If the wide range of species that are supported by these habitats become threatened, so do recreational activities such as hunting, fishing and wildlife-watching, as well as many water-based outdoor activities, according to the study.
The repeal could also compromise the many societal, ecological and economic benefits of forested landscapes. After all, the study noted, activities like fishing contributed nearly $400 billion to the U.S. economy through equipment, travel and related expenditures in 2022 alone.
“Safeguarding Roadless Rule protections is therefore essential for sustaining ecosystem services, supporting human well-being, and advancing broader conservation and resilience goals under increasing climatic and land-use pressures,” the study’s authors wrote.

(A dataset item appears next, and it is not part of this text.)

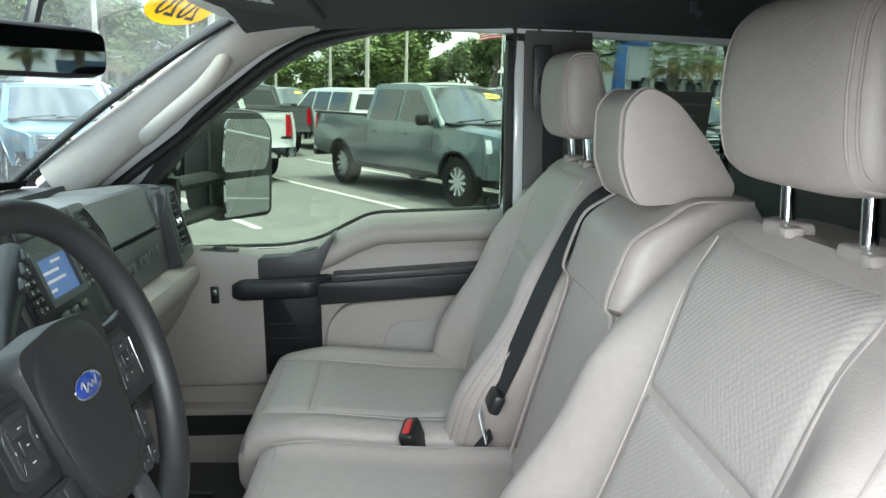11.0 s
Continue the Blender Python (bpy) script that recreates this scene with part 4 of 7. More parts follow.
# pillars, headliner and rear corner trim
for s in (0, 1):
    sm = side_map(s)
    a_in = smooth_line([(0.71, 0.205, 1.45), (0.86, 0.205, 1.575), (1.03, 0.225, 1.705), (1.20, 0.250, 1.825), (1.34, 0.245, 1.880)] if s else [(0.70, 0.262, 1.405), (0.80, 0.268, 1.475), (0.87, 0.268, 1.520), (0.95, 0.268, 1.568), (1.03, 0.268, 1.608), (1.11, 0.268, 1.643), (1.19, 0.268, 1.677), (1.26, 0.264, 1.735), (1.31, 0.25, 1.83)], 8)
    part("pillar_trim", sm(tube(a_in, [lerp(0.075, 0.052, i / (len(a_in) - 1)) if s else 0.030 for i in range(len(a_in))], 16, squash=(0.62, 0.85) if s else (1.0, 1.0))), PILLAR, truck, "light grey windscreen pillar trim")
    loop_ = [(0.935, 0.245, 1.575), (0.962, 0.292, 1.588), (1.005, 0.312, 1.622), (1.085, 0.318, 1.690), (1.120, 0.305, 1.735), (1.130, 0.262, 1.765)] if s else [(0.930, 0.270, 1.556), (0.965, 0.295, 1.566), (1.000, 0.315, 1.566), (1.035, 0.333, 1.580), (1.078, 0.346, 1.604), (1.128, 0.355, 1.630), (1.150, 0.350, 1.656), (1.180, 0.322, 1.684), (1.203, 0.280, 1.700)]
    part("grab_handle", sm(tube(smooth_line(loop_, 6), 0.016 if s else 0.0095, 14, squash=(1.0, 1.35))), PILLAR, truck, "light grey grab handle")
    if s:
        part("pillar_seal", sm(tube(smooth_line([(0.735, 0.150, 1.37), (0.90, 0.158, 1.50), (1.06, 0.170, 1.625), (1.165, 0.185, 1.720), (1.27, 0.195, 1.793), (1.37, 0.20, 1.831), (1.55, 0.20, 1.859), (1.80, 0.20, 1.872)], 6), 0.013, 12)), SEAL, truck)
    else:
        flange = smooth_line([(0.84, 1.475), (0.92, 1.516), (1.035, 1.581), (1.122, 1.617), (1.19, 1.648), (1.256, 1.676), (1.32, 1.750), (1.40, 1.83)], 5)
        part("pillar_seal", plate(lambda u, v: (flange[int(round(u * (len(flange) - 1)))][0], lerp(0.200, 0.250, v), flange[int(round(u * (len(flange) - 1)))][1] + 0.004 * math.sin(math.pi * v)), len(flange) - 1, 4, (0, 0, 0.01)), SEAL, truck, "black flange beside the pillar")
        for dy, dz, r in ((0.192, 0.0, 0.010), (0.176, 0.012, 0.011)):
            part("door_weatherstrip", tube(smooth_line([(0.80, dy, 1.465 + dz), (0.92, dy, 1.530 + dz), (1.03, dy, 1.582 + dz), (1.126, dy, 1.622 + dz), (1.22, dy, 1.662 + dz), (1.30, dy, 1.74), (1.40, dy, 1.84)], 6), r, 10), GREYRUB, truck, "grey rubber weatherstrip")
        part("door_weatherstrip", tube(smooth_line([(0.975, 0.186, 1.592), (0.965, 0.188, 1.570), (0.90, 0.190, 1.44), (0.83, 0.190, 1.27)], 5), 0.015, 12), GREYRUB, truck, "grey rubber weatherstrip")
        part("corner_panel", prism(rounded([(0.78, 1.25), (0.905, 1.25), (1.0, 1.53), (0.975, 1.575), (0.88, 1.42)], 0.008), 0.198, 0.206, "y", 0.002), PIANO, truck, "black corner panel beside the mirror")
    if s:
        part("frame_lining", sm(sheet([p for p in inset(WINDOW_FAR, -0.028) if p[1] > 1.42] + [p for p in inset(WINDOW_FAR, -0.002) if p[1] > 1.42][::-1], [], lambda x, z: skin(x, z) + 0.0505, 0.010, 0.12)), SEAL, front_doors[s], "black inner lining of the window frame")
    part("sail_inside", sm(prism([(0.735, 1.275), (0.905, 1.278), (0.905, 1.475), (0.80, 1.392)], 0.10, 0.13, "y", 0.008)), PIANO, truck)
    part("door_jamb", sm(box((0.024, 0.05 if s else 0.02, 0.46), (1.850, 0.172 if s else 0.162, 1.60), 0.004)), WHITE, rear_doors[s])
    if not s:
        lean = Matrix(((1, 0, 0.06, -0.096), (0, 1, 0, 0), (0, 0, 1, 0), (0, 0, 0, 1)))
        # strip added where the dark pillar reflects the sky, paled to match
        part("window_post", moved(prism(rounded([(1.802, 0.092), (1.828, 0.084), (1.832, 0.150), (1.808, 0.150)], 0.006), 1.385, 1.84, "z", 0.003), lean), LEDGE, front_doors[0], "added rubber window post, coloured mauve-grey for reflected sky")
    part("jamb_seal", sm(box((0.022, 0.06, 0.45), (1.832, 0.160, 1.600), 0.006)), SEAL, front_doors[s])
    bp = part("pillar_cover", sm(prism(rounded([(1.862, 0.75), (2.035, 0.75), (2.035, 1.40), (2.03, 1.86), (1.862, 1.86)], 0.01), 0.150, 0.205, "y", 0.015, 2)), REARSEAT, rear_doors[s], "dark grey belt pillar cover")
    part("pillar_foot", sm(prism(rounded([(1.855, 1.30), (1.98, 1.30), (1.97, 1.46), (1.86, 1.455)], 0.012), 0.15, 0.222, "y", 0.01)), BEIGE, bp)
    part("pillar_foot", sm(box((0.10, 0.10, 0.06), (1.87, 0.20, 1.375), 0.02, 3)), BEIGE, bp)
    part("rail_trim", sm(tube(smooth_line([(1.10, 0.232, 1.775), (1.24, 0.248, 1.848), (1.5, 0.232, 1.882), (1.9, 0.225, 1.892), (2.5, 0.235, 1.882)], 6), 0.040, 12, squash=(0.9, 0.8))), HEADLINER, truck)
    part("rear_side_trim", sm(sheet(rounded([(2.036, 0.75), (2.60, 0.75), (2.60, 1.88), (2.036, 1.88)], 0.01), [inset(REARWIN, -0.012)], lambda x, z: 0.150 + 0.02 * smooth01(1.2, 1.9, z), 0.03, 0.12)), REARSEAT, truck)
    # belt hung from the pillar
    belt = thing("seat_belt", "dark grey seat belt hanging at the door pillar", "seat belt", group="front seat belts")
    part("webbing", sm(plate(lambda u, v: (lerp(1.905, 1.955, v), 0.222 + 0.05 * u, lerp(1.70, 0.95, u)), 12, 1, (0.0, 0.003, 0))), BELT, belt)
    part("belt_guide", sm(box((0.075, 0.03, 0.05), (1.930, 0.222, 1.712), 0.012, 3)), PIANO, belt, "black belt guide")
    part("height_adjuster", sm(box((0.05, 0.02, 0.16), (1.905, 0.212, 1.73), 0.008)), TRIMG, belt)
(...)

For more than a century, the U.S. has recognized the importance of protecting forested watersheds to safeguard water resources.
In 2001, the U.S. Forest Service’s Roadless Area Conservation Rule established “inventoried roadless areas” across approximately 60 million acres of national forest lands to sustain high-quality soil, water, biodiversity and recreational values by restricting road building and commercial timber harvest.
However, on June 23, 2025, U.S. Secretary of Agriculture Brooke Rollins announced that the Trump administration intended to rescind the rule.
Rollins said the rule hurts jobs and economic development across rural America. She also claims the move will reduce wildfire risk. In fact, data shows that wildfires are four times more likely in areas with roads compared to areas without them.
The rule repeal has not yet gone into effect. It is currently awaiting a draft environmental impact statement from the U.S. Forest Service, which is expected to be released in the coming months.
Because the roadless areas are administratively designated rather than legislatively protected, they remain vulnerable to policy reversals. Still, the Trump administration is facing vigorous legal challenges from conservation groups and advocates.
Leading the legal action is Earth Justice, who has fought to defend the rule since 2001.
“The current effort to rescind the rule has been proposed despite that overwhelming support more than 25 years ago, despite the hundreds of thousands who have spoken up in support of the Roadless Rule in the past year since the proposed rollback was first announced, and despite studies showing that the rollback will not aid in fighting wildland fire,” Bloom told Courthouse News.